Kenia diz que está em contato com a plataforma do 99 desde o dia 22, um dia depois do ocorrido e até o momento, a única medida tomada foi o bloqueio no perfil do motorista. Em nota ao MUNDO NEGRO, a 99 ainda não garantiu o desligamento do mesmo. Leia na íntegra:
“A 99 lamenta profundamente o ocorrido com a passageira Kenia Aquino Garcia. Assim que o relato foi registrado, foi aplicado o bloqueio no perfil do motorista e uma equipe foi mobilizada e está tentando contato com a Kenia para oferecer todo o suporte e acolhimentos necessários. A plataforma se coloca à disposição para suporte. A plataforma também está disponível para colaborar com as investigações das autoridades, se preciso.

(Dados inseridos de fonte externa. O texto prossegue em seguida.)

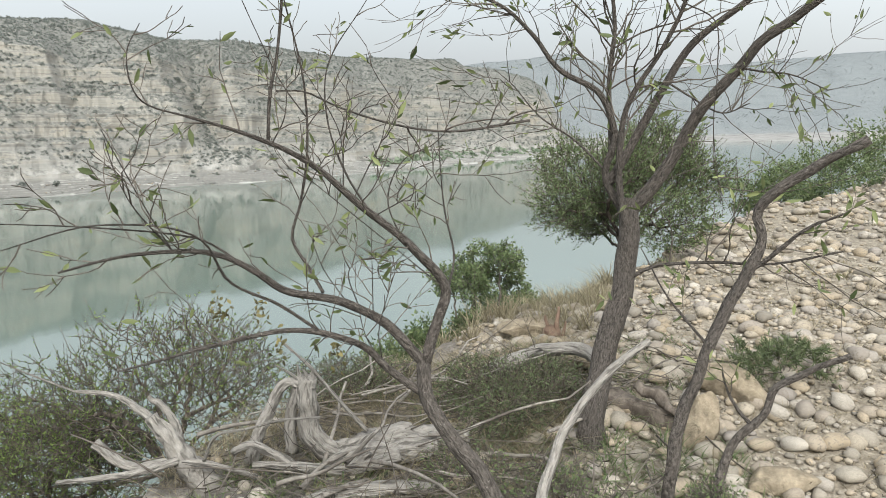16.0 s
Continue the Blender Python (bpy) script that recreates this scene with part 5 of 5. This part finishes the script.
def stone_shape(seed, level=2):
    """A worn, rounded cobble about 1 across."""
    bm = bmesh.new()
    bmesh.ops.create_icosphere(bm, subdivisions=level, radius=0.5)
    rng = np.random.default_rng(seed)
    squash = np.array([1.0, rng.uniform(0.65, 0.9), rng.uniform(0.42, 0.7)])
    v = np.array([p.co for p in bm.verts])
    lump = 1 + np.array([0.3 * noise.noise(Vector(p * 2.4) + Vector((seed * 3.1, 0, 0))) + 0.12 * noise.noise(Vector(p * 6) + Vector((seed * 3.1, 0, 0))) for p in v])
    v = v * lump[:, None] * squash
    f = np.array([[q.index for q in face.verts] for face in bm.faces])
    bm.free()
    return v, f


def boulder(label, at, size, turn, seed):
    """A block split along a few flat planes, its edges worn."""
    rng = np.random.default_rng(seed)
    bm = bmesh.new()
    bmesh.ops.create_icosphere(bm, subdivisions=4, radius=0.62)
    cuts = [(Vector(n).normalized(), rng.uniform(0.31, 0.43)) for n in rng.normal(size=(20, 3))]
    for p in bm.verts:
        c = p.co.copy()
        for n, d in cuts:
            over = c.dot(n) - d
            if over > 0:
                c -= n * over * 0.985
        c *= 1 + 0.05 * noise.noise(c * 4 + Vector((seed, 0, 0))) + 0.025 * noise.noise(c * 13 + Vector((seed, 0, 0)))
        p.co = Vector((c.x * size[0], c.y * size[1], c.z * size[2]))
    me = bpy.data.meshes.new("boulder")
    bm.to_mesh(me)
    bm.free()
    me.polygons.foreach_set("use_smooth", np.ones(len(me.polygons), dtype=bool))
    me.materials.append(MAT_BOULDER)
    ob = tagged(new("boulder", me), label, "boulder", "boulders")
    ob.matrix_basis = pose(*at, *turn)
    return ob


MAT_BOULDER = plain("tan_sandstone", (0.14, 0.114, 0.082), (0.40, 0.335, 0.245), 16, 0.95, 1.0, 0.03, (1, 1, 1), 9.0)


def place_boulders():
    for label, az, r, size, turn, seed in (("tan sandstone boulder with flat faces", 122.8, 3.8, (0.25, 0.2, 0.30), (12, 8, 40), 1), ("long tan sandstone slab", 124.4, 4.25, (0.44, 0.3, 0.24), (5, -8, 20), 2), ("brown sandstone block by the log", 114.3, 4.5, (0.40, 0.3, 0.22), (3, 5, 60), 3),
                                           ("pale flat rock on the crest", 108.6, 5.4, (0.45, 0.35, 0.2), (0, 4, 10), 4), ("rounded tan boulder beside tree roots", 125.6, 3.12, (0.2, 0.16, 0.16), (0, 0, 0), 5), ("broad grey-tan rock half buried", 129.0, 3.5, (0.34, 0.24, 0.14), (4, 3, 70), 6)):
        p = on_ground(az, r)
        boulder(label, (p[0], p[1], p[2] + size[2] * 0.22), size, turn, seed)


place_boulders()


def stones():
    """Cobbles and gravel; the nearest large ones are pieces of their own."""
    rng = np.random.default_rng(88)
    shapes = [stone_shape(k) for k in range(8)]
    small = [stone_shape(20 + k, 1) for k in range(6)]
    meshes = [mesh_of("stone", v, f, MAT_STONE) for v, f in shapes]
    spots = []
    for az0, az1, r0, r1, n, s0, s1 in ((104, 142, 2.3, 6.5, 2600, 0.04, 0.15), (106, 142, 6.5, 18, 5600, 0.05, 0.22), (-7, 27, 5.5, 15, 3400, 0.04, 0.19), (80, 100, 2.4, 4.6, 260, 0.03, 0.10), (18, 34, 24, 31.5, 900, 0.08, 0.3), (103, 140, 2.3, 7.5, 8000, 0.013, 0.055), (-5, 27, 5.5, 13, 5500, 0.02, 0.07), (-38, -12, 23, 50, 5600, 0.09, 0.34)):
        az, r = rng.uniform(az0, az1, n), np.sqrt(rng.uniform(r0 ** 2, r1 ** 2, n))
        d = s0 + (s1 - s0) * rng.uniform(size=n) ** 4.6
        spots += list(zip(az, r, d))
    near = [q for q in spots if 100 < q[0] < 140 and 2.6 < q[1] < 5.2 and q[2] > 0.055][:300]
    chosen = set(near)
    for k, (az, r, d) in enumerate(near):
        p = on_ground(az, r)
        ob = part("stone", meshes[k % 8], ground)
        ob.matrix_basis = pose(p[0], p[1], p[2] + d * 0.16, rng.uniform(-18, 18), rng.uniform(-18, 18), rng.uniform(0, 360)) @ Matrix.Scale(d, 4)
    for name, label, mat, side in (("cobbles", "rounded cream and tan river cobbles on the bank", MAT_STONES, lambda a: a > 60), ("gravel", "grey gravel and cobbles on the slope", MAT_GRAVEL, lambda a: a <= 60)):
        V, F, n = [], [], 0
        for k, (az, r, d) in enumerate(spots):
            if (az, r, d) in chosen or not side(az):
                continue
            v, f = shapes[k % 8] if r < 6 and d > 0.09 else small[k % 6]
            p = np.array(on_ground(az, r))
            if p[2] < -0.1:
                continue
            w = rng.uniform(0, 6.28)
            turn = np.array([[math.cos(w), -math.sin(w), 0], [math.sin(w), math.cos(w), 0], [0, 0, 1]])
            V.append(v @ turn.T * d + p + [0, 0, d * (0.16 if r < 20 else 0.34)])
            F.append(f + n)
            n += len(v)
        tagged(new(name, mesh_of(name, np.concatenate(V), np.concatenate(F), mat)), label, "stones", kind="stuff")


stones()


def shore_rocks():
    """Loose blocks along the foot of the far bank."""
    rng = np.random.default_rng(91)
    verts, u, hol, azs, uu = HILLS["cliff"]
    small = [stone_shape(40 + k, 1) for k in range(6)]
    rows = np.flatnonzero((u > 0.01) & (u < 1.03))
    V, F, n = [], [], 0
    for k in range(2600):
        w = rng.uniform() ** 1.8
        i = rows[int(w * (len(rows) - 1))] if k % 3 else rows[int(rng.uniform(0.85, 1) * (len(rows) - 1))]
        j = int(rng.uniform(0, 0.92) * (len(azs) - 1))
        if vnoise(azs[j] * 1.7, 0.5, 92) < rng.uniform(-0.8, 0.5):
            continue
        d = 0.22 + 1.0 * rng.uniform() ** 4
        v, f = small[k % 6]
        c = rng.uniform(0, 6.28)
        turn = np.array([[math.cos(c), -math.sin(c), 0], [math.sin(c), math.cos(c), 0], [0, 0, 1]])
        V.append(v @ turn.T * d + verts[i, j] + [0, 0, d * 0.12])
        F.append(f + n)
        n += len(v)
    tagged(new("shore_rocks", mesh_of("shore_rocks", np.concatenate(V), np.concatenate(F), MAT_SHORE, False)), "loose grey blocks along the far waterline", "stones", kind="stuff")


MAT_SHORE = stone_material("shore_block", False, 0.62)
shore_rocks()
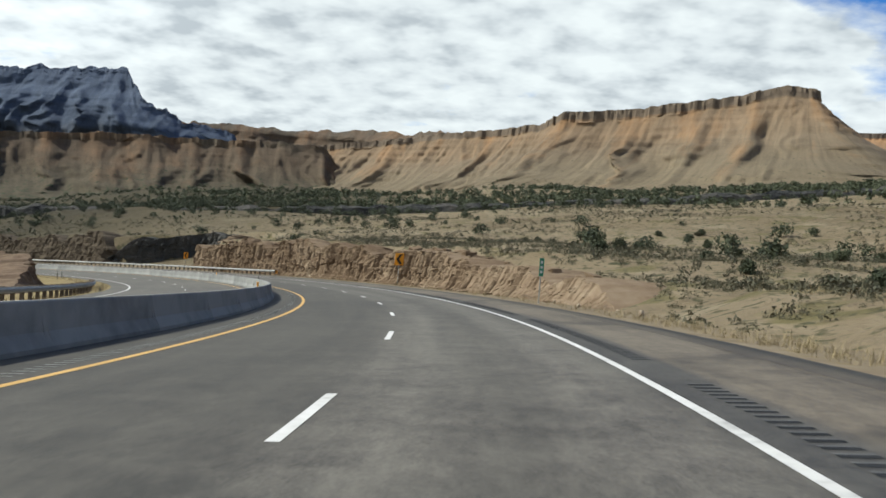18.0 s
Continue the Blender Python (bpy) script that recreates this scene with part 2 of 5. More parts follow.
# ---- materials ----
def surface(name, colours, scale=1.0, roughness=0.85, bump=0.2, bump_scale=None, metallic=0.0, strata=0.0, strata_size=8.0, spots=None, varied=0.0, detail=8.0, coat=0.0, side=None, south=None):
    """Stone, soil, paint or metal: a ramp of colours over noise at two scales, with bump. strata: bands by height.
    spots: (colour, size in metres, share) of scrub on top. varied: how far single pieces differ.
    side: the two dark colours that put the western valley's shade into the ground. south: the soil's two colours before
    the first bend's end."""
    made = bpy.data.materials.new(name)
    made.use_nodes = True
    t = made.node_tree
    body = t.nodes["Principled BSDF"]
    where = t.nodes.new("ShaderNodeTexCoord")
    spot_in = where.outputs["Object"]
    fine = node(t, "ShaderNodeTexNoise", Scale=scale, Detail=detail, Roughness=0.62, Distortion=0.2)
    broad = node(t, "ShaderNodeTexNoise", Scale=scale * 0.13, Detail=4.0, Roughness=0.55)
    for made_noise in (fine, broad):
        t.links.new(spot_in, made_noise.inputs["Vector"])
    value = calc(t, "ADD", calc(t, "MULTIPLY", fine.outputs[0], 0.6), calc(t, "MULTIPLY", broad.outputs[0], 0.55))
    if strata:
        axis = t.nodes.new("ShaderNodeSeparateXYZ")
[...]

A empresa tem uma política de tolerância zero em relação a qualquer tipo de discriminação e repudiamos veementemente o caso. O respeito mútuo é a base de tudo e é obrigatório para utilização do app. Todos os usuários, sejam eles motoristas ou passageiros, devem se tratar com educação, boa-fé e profissionalismo, independente de sua religião, credo ou raça. Em comportamentos como esse, que vão contra os Termos de Uso e o Guia da Comunidade 99 e medidas cabíveis são adotadas, podendo resultar em bloqueio definitivo”.